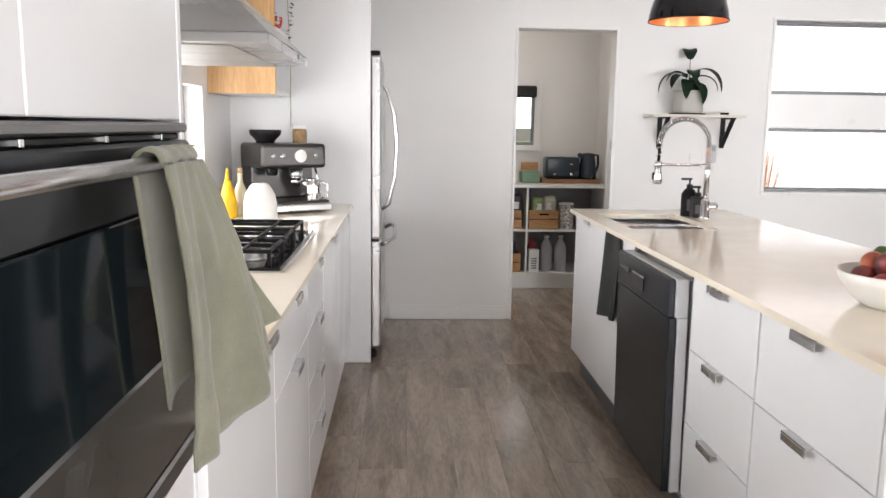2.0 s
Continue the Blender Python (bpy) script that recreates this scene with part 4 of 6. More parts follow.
def base_unit(y0, y1, zs, label, handles=True, at_end=0.0):
    u = thing("base_cabinet", label, "cabinet", "kitchen base cabinets")
    part("body", box((XW + 0.02, y0 + 0.001, 0.13), (BF - 0.02, y1 - 0.001, 0.884), 0), GLOSS, u)
    part("kickboard", box((BF - 0.07, y0 + 0.001, 0), (BF - 0.055, y1 - 0.001, 0.13)), WHITEPLASTIC, u)
    for za, zb in zip(zs, zs[1:]):
        d = part("drawer" if len(zs) > 2 else "door", box((BF - 0.018, y0 + 0.002, za + 0.002), (BF, y1 - 0.002, zb - 0.002), 0.0015), GLOSS, u)
        if handles:
            yc = (y0 + y1) / 2 + at_end
            b = box((BF, yc - 0.055, zb - 0.006), (BF + 0.022, yc + 0.055, zb - 0.001), 0.001)
            box((BF + 0.019, yc - 0.055, zb - 0.024), (BF + 0.022, yc + 0.055, zb - 0.006), 0.0008, b)
            part("handle", b, STEEL, d, "brushed steel lip handle")
    return u

base_unit(1.552, 2.16, (0.13, 0.882), "white gloss base cabinet beside the oven tower", True, 0.2)
base_unit(2.16, 2.78, (0.13, 0.69, 0.882), "white gloss base cabinet with two drawers")
base_unit(2.78, 3.25, (0.13, 0.33, 0.51, 0.69, 0.882), "white gloss base cabinet with four drawers")
base_unit(3.25, 3.95, (0.13, 0.882), "white gloss base cabinet with a plain door")
base_unit(3.95, 4.655, (0.13, 0.882), "white gloss base cabinet with a plain door")
panel = thing("tall_panel", "full-height white gloss panel beside the fridge", "panel")
part("board", box((XW, 4.662, 0), (0.28, 4.685, H - 0.085), 0.002), GLOSS, panel)

# oven tower
TW0, TW1, TF = 0.66, 1.545, 0.153
tower = thing("oven_tower", "tall white gloss oven housing cabinet", "cabinet")
part("body", box((XW, TW0, 0.1), (TF - 0.02, TW1 - 0.018, 0.885), 0), GLOSS, tower)
part("body", box((XW, TW0, 1.338), (TF - 0.02, TW1 - 0.018, 2.75), 0), GLOSS, tower)
part("side_panel", box((XW, TW1 - 0.018, 0.0), (TF, TW1, 2.75), 0.0015), GLOSS, tower)
part("back", box((XW, TW0, 0.885), (XW + 0.02, TW1 - 0.018, 1.337), 0), GLOSS, tower)
for y0, y1 in ((TW0, 1.087), (1.087, TW1 - 0.02)):
    part("door", box((TF - 0.018, y0 + 0.0015, 1.338), (TF, y1 - 0.0015, 2.748), 0.0015), GLOSS, tower)
part("drawer", box((TF - 0.018, TW0 + 0.002, 0.1), (TF, TW1 - 0.022, 0.86), 0.0015), GLOSS, tower)
oven = thing("oven", "wide black glass wall oven with steel trim", "oven")
OY0, OY1 = TW0 + 0.004, TW1 - 0.022
OZ = 1.230
part("body", box((XW + 0.03, OY0, 0.865), (TF - 0.012, OY1, 1.334), 0.002), BLACKPLASTIC, oven)
part("control_fascia", box((TF - 0.01, OY0, 1.3215), (TF + 0.010, OY1, 1.3345), 0.003), OVENSTEEL, oven, "steel top fascia")
part("vent", box((TF - 0.012, OY0 + 0.01, 1.3125), (TF + 0.000, OY1 - 0.01, 1.321), 0.002), BLACKPLASTIC, oven, "dark vent slot")
for y in (OY0 + 0.12, OY0 + 0.4, OY1 - 0.10, OY1 - 0.28):
    part("vent_tab", box((TF - 0.005, y - 0.004, 1.3127), (TF + 0.006, y + 0.004, 1.3208), 0.001), CHROME, oven)
# glass strip given a steel tone that imitates the reflection on it
part("door_top_band", box((TF - 0.01, OY0, OZ), (TF + 0.012, OY1, 1.3115), 0.004), DARKSTEEL, oven, "upper strip of the oven door glass, toned like steel for its reflection")
part("door_glass", box((TF - 0.01, OY0, 1.0425), (TF + 0.0122, OY1, OZ - 0.0008), 0.002), OVENGLASS, oven, "black reflective door glass")
part("door", box((TF - 0.01, OY0, 0.902), (TF + 0.012, OY1, 1.0415), 0.004), OVENSTEEL, oven, "steel lower band of the oven door")
part("lower_trim", box((TF - 0.01, OY0, 0.868), (TF + 0.014, OY1, 0.899), 0.004), OVENSTEEL, oven)
b = tube([(0.20, OY0 + 0.05, 1.291), (0.20, OY1 - 0.13, 1.291)], 0.0085, 14)
for y in (OY0 + 0.08, OY1 - 0.16):
    tube([(TF + 0.010, y, 1.291), (0.20, y, 1.291)], 0.009, 10, b)
part("handle", b, STEEL, oven, "round brushed steel bar handle", True)

towel = thing("tea_towel", "sage green waffle tea towel draped over the oven handle", "towel")
def drape(u, v):
    # over the bar, then flaring outwards to a slanted hem
    folds = 0.013 * math.sin(u * 11 + 0.6) * min(1, v * 1.6) + 0.004 * math.sin(u * 27 + 3 * v) + 0.003 * noise.noise(Vector((u * 7, v * 9, 2)))
    top = Vector((0.2165, 1.235 + 0.135 * u ** 0.8, 1.291))
    hem = Vector((0.220 + 0.082 * u, 1.255 + 0.175 * u, 0.945 + 0.04 * u + 0.05 * u * u))
    p = top.lerp(hem, v ** (1.0 + 0.15 * (1 - u)))
    return (p.x + folds * (0.35 + 0.65 * v) + 0.008 * math.sin(math.pi * v), p.y + folds * 0.5, p.z)
part("front_layer", grid_sheet(drape, 56, 40, 0.004), LINEN, towel, "", True)
def over(u, v):
    return (0.20 + 0.0165 * math.cos(math.pi * v), 1.235 + 0.135 * u ** 0.8, 1.293 + 0.016 * math.sin(math.pi * v) + 0.0015 * math.sin(u * 21))
part("fold", grid_sheet(over, 24, 12, 0.004), LINEN, towel, "", True)
def rear(u, v):
    folds = 0.008 * math.sin(u * 9 + 2) * min(1, v * 1.6)
    top = Vector((0.1835, 1.235 + 0.135 * u ** 0.8, 1.291))
    hem = Vector((0.185 + 0.115 * u * u, 1.30 + 0.165 * u, 1.0 + 0.075 * u))
    p = top.lerp(hem, v)
    return (p.x + folds * 0.4, p.y + folds, p.z)
part("rear_layer", grid_sheet(rear, 40, 30, 0.004), LINEN, towel, "", True)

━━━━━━

- Directions -
Reproduce the material above verbatim; omit every picture.

- Solution for this exercise -
2.0 s
Continue the Blender Python (bpy) script that recreates this scene with part 4 of 6. More parts follow.
def base_unit(y0, y1, zs, label, handles=True, at_end=0.0):
    u = thing("base_cabinet", label, "cabinet", "kitchen base cabinets")
    part("body", box((XW + 0.02, y0 + 0.001, 0.13), (BF - 0.02, y1 - 0.001, 0.884), 0), GLOSS, u)
    part("kickboard", box((BF - 0.07, y0 + 0.001, 0), (BF - 0.055, y1 - 0.001, 0.13)), WHITEPLASTIC, u)
    for za, zb in zip(zs, zs[1:]):
        d = part("drawer" if len(zs) > 2 else "door", box((BF - 0.018, y0 + 0.002, za + 0.002), (BF, y1 - 0.002, zb - 0.002), 0.0015), GLOSS, u)
        if handles:
            yc = (y0 + y1) / 2 + at_end
            b = box((BF, yc - 0.055, zb - 0.006), (BF + 0.022, yc + 0.055, zb - 0.001), 0.001)
            box((BF + 0.019, yc - 0.055, zb - 0.024), (BF + 0.022, yc + 0.055, zb - 0.006), 0.0008, b)
            part("handle", b, STEEL, d, "brushed steel lip handle")
    return u

base_unit(1.552, 2.16, (0.13, 0.882), "white gloss base cabinet beside the oven tower", True, 0.2)
base_unit(2.16, 2.78, (0.13, 0.69, 0.882), "white gloss base cabinet with two drawers")
base_unit(2.78, 3.25, (0.13, 0.33, 0.51, 0.69, 0.882), "white gloss base cabinet with four drawers")
base_unit(3.25, 3.95, (0.13, 0.882), "white gloss base cabinet with a plain door")
base_unit(3.95, 4.655, (0.13, 0.882), "white gloss base cabinet with a plain door")
panel = thing("tall_panel", "full-height white gloss panel beside the fridge", "panel")
part("board", box((XW, 4.662, 0), (0.28, 4.685, H - 0.085), 0.002), GLOSS, panel)

# oven tower
TW0, TW1, TF = 0.66, 1.545, 0.153
tower = thing("oven_tower", "tall white gloss oven housing cabinet", "cabinet")
part("body", box((XW, TW0, 0.1), (TF - 0.02, TW1 - 0.018, 0.885), 0), GLOSS, tower)
part("body", box((XW, TW0, 1.338), (TF - 0.02, TW1 - 0.018, 2.75), 0), GLOSS, tower)
part("side_panel", box((XW, TW1 - 0.018, 0.0), (TF, TW1, 2.75), 0.0015), GLOSS, tower)
part("back", box((XW, TW0, 0.885), (XW + 0.02, TW1 - 0.018, 1.337), 0), GLOSS, tower)
for y0, y1 in ((TW0, 1.087), (1.087, TW1 - 0.02)):
    part("door", box((TF - 0.018, y0 + 0.0015, 1.338), (TF, y1 - 0.0015, 2.748), 0.0015), GLOSS, tower)
part("drawer", box((TF - 0.018, TW0 + 0.002, 0.1), (TF, TW1 - 0.022, 0.86), 0.0015), GLOSS, tower)
oven = thing("oven", "wide black glass wall oven with steel trim", "oven")
OY0, OY1 = TW0 + 0.004, TW1 - 0.022
OZ = 1.230
part("body", box((XW + 0.03, OY0, 0.865), (TF - 0.012, OY1, 1.334), 0.002), BLACKPLASTIC, oven)
part("control_fascia", box((TF - 0.01, OY0, 1.3215), (TF + 0.010, OY1, 1.3345), 0.003), OVENSTEEL, oven, "steel top fascia")
part("vent", box((TF - 0.012, OY0 + 0.01, 1.3125), (TF + 0.000, OY1 - 0.01, 1.321), 0.002), BLACKPLASTIC, oven, "dark vent slot")
for y in (OY0 + 0.12, OY0 + 0.4, OY1 - 0.10, OY1 - 0.28):
    part("vent_tab", box((TF - 0.005, y - 0.004, 1.3127), (TF + 0.006, y + 0.004, 1.3208), 0.001), CHROME, oven)
# glass strip given a steel tone that imitates the reflection on it
part("door_top_band", box((TF - 0.01, OY0, OZ), (TF + 0.012, OY1, 1.3115), 0.004), DARKSTEEL, oven, "upper strip of the oven door glass, toned like steel for its reflection")
part("door_glass", box((TF - 0.01, OY0, 1.0425), (TF + 0.0122, OY1, OZ - 0.0008), 0.002), OVENGLASS, oven, "black reflective door glass")
part("door", box((TF - 0.01, OY0, 0.902), (TF + 0.012, OY1, 1.0415), 0.004), OVENSTEEL, oven, "steel lower band of the oven door")
part("lower_trim", box((TF - 0.01, OY0, 0.868), (TF + 0.014, OY1, 0.899), 0.004), OVENSTEEL, oven)
b = tube([(0.20, OY0 + 0.05, 1.291), (0.20, OY1 - 0.13, 1.291)], 0.0085, 14)
for y in (OY0 + 0.08, OY1 - 0.16):
    tube([(TF + 0.010, y, 1.291), (0.20, y, 1.291)], 0.009, 10, b)
part("handle", b, STEEL, oven, "round brushed steel bar handle", True)

towel = thing("tea_towel", "sage green waffle tea towel draped over the oven handle", "towel")
def drape(u, v):
    # over the bar, then flaring outwards to a slanted hem
    folds = 0.013 * math.sin(u * 11 + 0.6) * min(1, v * 1.6) + 0.004 * math.sin(u * 27 + 3 * v) + 0.003 * noise.noise(Vector((u * 7, v * 9, 2)))
    top = Vector((0.2165, 1.235 + 0.135 * u ** 0.8, 1.291))
    hem = Vector((0.220 + 0.082 * u, 1.255 + 0.175 * u, 0.945 + 0.04 * u + 0.05 * u * u))
    p = top.lerp(hem, v ** (1.0 + 0.15 * (1 - u)))
    return (p.x + folds * (0.35 + 0.65 * v) + 0.008 * math.sin(math.pi * v), p.y + folds * 0.5, p.z)
part("front_layer", grid_sheet(drape, 56, 40, 0.004), LINEN, towel, "", True)
def over(u, v):
    return (0.20 + 0.0165 * math.cos(math.pi * v), 1.235 + 0.135 * u ** 0.8, 1.293 + 0.016 * math.sin(math.pi * v) + 0.0015 * math.sin(u * 21))
part("fold", grid_sheet(over, 24, 12, 0.004), LINEN, towel, "", True)
def rear(u, v):
    folds = 0.008 * math.sin(u * 9 + 2) * min(1, v * 1.6)
    top = Vector((0.1835, 1.235 + 0.135 * u ** 0.8, 1.291))
    hem = Vector((0.185 + 0.115 * u * u, 1.30 + 0.165 * u, 1.0 + 0.075 * u))
    p = top.lerp(hem, v)
    return (p.x + folds * 0.4, p.y + folds, p.z)
part("rear_layer", grid_sheet(rear, 40, 30, 0.004), LINEN, towel, "", True)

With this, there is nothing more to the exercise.